Transcribe the listing in full, excluding any pictures.

- **Stored data**
· · · ·
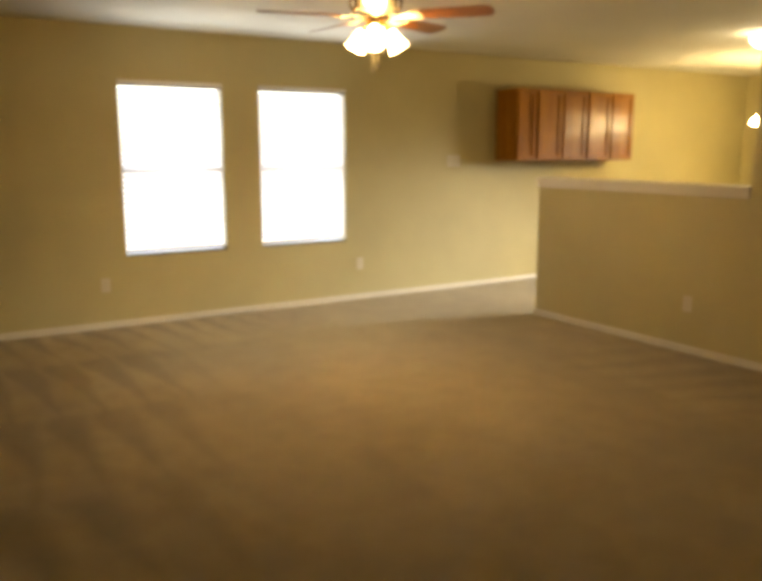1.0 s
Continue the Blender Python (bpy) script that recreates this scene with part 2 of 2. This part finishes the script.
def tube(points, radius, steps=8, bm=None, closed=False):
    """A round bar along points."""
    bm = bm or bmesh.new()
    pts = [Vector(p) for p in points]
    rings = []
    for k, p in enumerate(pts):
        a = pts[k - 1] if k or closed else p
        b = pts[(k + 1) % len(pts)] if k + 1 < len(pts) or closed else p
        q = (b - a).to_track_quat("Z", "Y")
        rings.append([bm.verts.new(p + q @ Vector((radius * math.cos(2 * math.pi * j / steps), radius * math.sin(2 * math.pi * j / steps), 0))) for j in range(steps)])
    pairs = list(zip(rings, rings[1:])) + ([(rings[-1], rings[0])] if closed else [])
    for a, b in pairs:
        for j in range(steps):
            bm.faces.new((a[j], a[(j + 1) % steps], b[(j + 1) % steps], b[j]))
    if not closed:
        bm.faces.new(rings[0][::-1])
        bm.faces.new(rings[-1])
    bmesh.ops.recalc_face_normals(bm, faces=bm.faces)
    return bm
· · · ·
- **Answer for this exercise**
1.0 s
Continue the Blender Python (bpy) script that recreates this scene with part 2 of 2. This part finishes the script.
def tube(points, radius, steps=8, bm=None, closed=False):
    """A round bar along points."""
    bm = bm or bmesh.new()
    pts = [Vector(p) for p in points]
    rings = []
    for k, p in enumerate(pts):
        a = pts[k - 1] if k or closed else p
        b = pts[(k + 1) % len(pts)] if k + 1 < len(pts) or closed else p
        q = (b - a).to_track_quat("Z", "Y")
        rings.append([bm.verts.new(p + q @ Vector((radius * math.cos(2 * math.pi * j / steps), radius * math.sin(2 * math.pi * j / steps), 0))) for j in range(steps)])
    pairs = list(zip(rings, rings[1:])) + ([(rings[-1], rings[0])] if closed else [])
    for a, b in pairs:
        for j in range(steps):
            bm.faces.new((a[j], a[(j + 1) % steps], b[(j + 1) % steps], b[j]))
    if not closed:
        bm.faces.new(rings[0][::-1])
        bm.faces.new(rings[-1])
    bmesh.ops.recalc_face_normals(bm, faces=bm.faces)
    return bm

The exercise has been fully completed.